Five years later, he is back. And his message is devastatingly simple: life was better under my presidency.

Born in Thyolo in 1940, Mutharika built his life abroad. A Yale-trained lawyer, he taught international law for nearly four decades in the United States. He was cerebral, comfortable in lecture halls, far removed from the rough-and-tumble of African politics.

But politics drew him home under the wing of his brother, Bingu wa Mutharika, Malawi’s president from 2004 to 2012. When Bingu died in office, Peter stepped fully into the political arena. He entered parliament in 2009, rose quickly and by 2014 was president with just 36.4% of the vote.

Supporters credit him with roads, power plants and universities, many built with Chinese loans. Inflation dropped from 24% to single digits. For a time, the currency steadied and Malawians felt a measure of relief.

But those achievements sat alongside blackouts, food shortage and corruption allegations. In 2018, protesters flooded the streets after reports he pocketed $200 000 from a business person with a state contract. He was cleared in court, but the episode left a stain.

The deepest wound came with the 2019 election. The court’s nullification of his victory branded him as a man willing to compromise the very institutions that protect Malawi’s democracy.

Yet politics is rarely about memory. In Malawi’s case it is about hunger. Inflation has soared past 30%. A 44% devaluation of the kwacha and the devastation of Cyclone Freddy have pushed more than 70% of Malawians below the poverty line.

Chakwera, the man who replaced Mutharika, is blamed for the collapse. Mutharika, in contrast, has become a symbol of steadier days.

“When Mutharika was in power, fertiliser was cheap and food was plentiful,” said Eliza Justin, a market trader. “Now people scramble just to buy maize.”

The nostalgia is powerful. Polls in late 2024 and mid-2025 show Mutharika’s Democratic Progressive Party consistently ahead of Chakwera’s Malawi Congress Party.

Yet his comeback is far from assured. His party is divided. He expelled rivals such as Kondwani Nankhumwa, while former central bank governor Dalitso Kabambe called his record “a legacy of failure, division and betrayal”.

And then there is his age. At 85, Mutharika’s campaign appearances were slow, his energy halting. Even allies whispered doubts about whether he can survive the grind of the presidency.

For some Malawians, Mutharika embodied competence. For others, he was the reminder of institutions still scarred by his last tenure. 

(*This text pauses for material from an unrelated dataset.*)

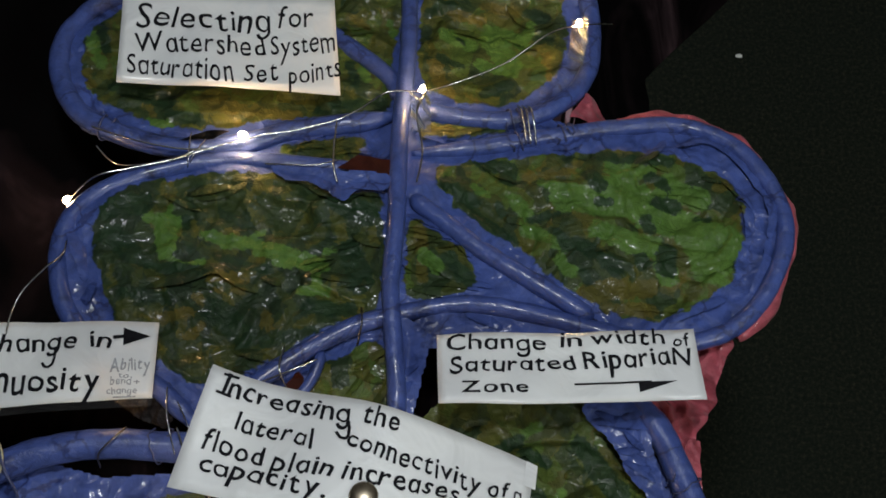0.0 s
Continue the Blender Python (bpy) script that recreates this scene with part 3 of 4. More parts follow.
def lips(sheet, verts, tints, index, x0, y0, grid, count, tone, seed, creases, seams):
    """Creases where the sheet laps over itself: long narrow lips, open on the near side."""
    rng = random.Random(int(seed * 1000))

    def ground(x, y):
        j, i = round((y - y0) / grid), round((x - x0) / grid)
        if 0 <= j < index.shape[0] and 0 <= i < index.shape[1] and index[j, i] >= 0:
            return int(index[j, i])
        return -1

    n, rows = 14, 5
    faces = [(i * rows + r, (i + 1) * rows + r, (i + 1) * rows + r + 1, i * rows + r + 1) for i in range(n) for r in range(rows - 1)]

    def lip(centres, wide, high):
        points, marks = [], []
        for i, c in enumerate(centres):
            s = i / n * 2 - 1
            lens = math.sqrt(max(0.0, 1 - s * s)) * (0.85 + 0.3 * rng.random())
            d = centres[min(i + 1, n)] - centres[max(i - 1, 0)]
            side = Vector((-d.y, d.x)).normalized()
            for r in range(rows):
                p = c + side * (r / (rows - 1) - 0.4) * wide * max(lens, 0.06)
                g = ground(p.x, p.y)
                if g < 0:
                    return False
                points.append((p.x, p.y, verts[g][2] + 0.0004 + high * lens * (1 - r / (rows - 1)) ** 0.6))
                marks.append(g)
        ob = mesh_object("fold", points, faces, LAND, sheet)
        for name, values in zip(("shore", "meadow", "ochre", "dusk"), tints):
            ob.data.attributes.new(name, "FLOAT", "POINT").data.foreach_set("value", [values[g] for g in marks])
        ob.data.attributes.new("tone", "FLOAT", "POINT").data.foreach_set("value", [tone] * len(points))
        return True

    for path in creases:
        line = spline([(x, y, 0) for x, y in path], 0.002)
        lip([Vector(line[round(i / n * (len(line) - 1))][:2]) for i in range(n + 1)], 0.012, 0.0065)
    for path in seams:
        line = spline([(x, y, 0) for x, y in path], 0.002)
        lip([Vector(line[round(i / n * (len(line) - 1))][:2]) for i in range(n + 1)], 0.010, 0.0055)
    tries = made = 0
    while made < count and tries < count * 30:
        tries += 1
        k = rng.randrange(len(verts))
        if tints[0][k] < 0.004 and rng.random() < 0.5:
            continue
        cx, cy, _ = verts[k]
        long, wide, high = rng.uniform(0.018, 0.052), rng.uniform(0.006, 0.010), rng.uniform(0.0025, 0.0048)
        turn, bend = rng.gauss(0.15, 0.45), rng.uniform(-0.25, 0.25)
        centres = []
        for i in range(n + 1):
            s = i / n * 2 - 1
            along, across = s * long / 2, bend * long * s * s * 0.5
            centres.append(Vector((cx + along * math.cos(turn) - across * math.sin(turn), cy + along * math.sin(turn) + across * math.cos(turn))))
        made += lip(centres, wide, high)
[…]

Journalist Golden Matonga captured the dilemma: “It is profound desperation that has made the once-banished Mutharika, now in his mid-80s, no longer seen as a witch to be exorcised but as a possible, if unlikely, cure to the curse of hunger and despair.”

Mutharika’s personal life is quiet. He has three children from his late first wife, Christophine, and in 2014 he married former MP Gertrude Maseko. In private, friends say, he is a studious man, more at ease with books than political rallies.

But the rallies kept coming. Malawi, a nation of 22 million battered by poverty and storms, was searching for a saviour. 

And Peter Mutharika, academic, survivor, accused fraudster, improbable contender, is once again within reach of the presidency.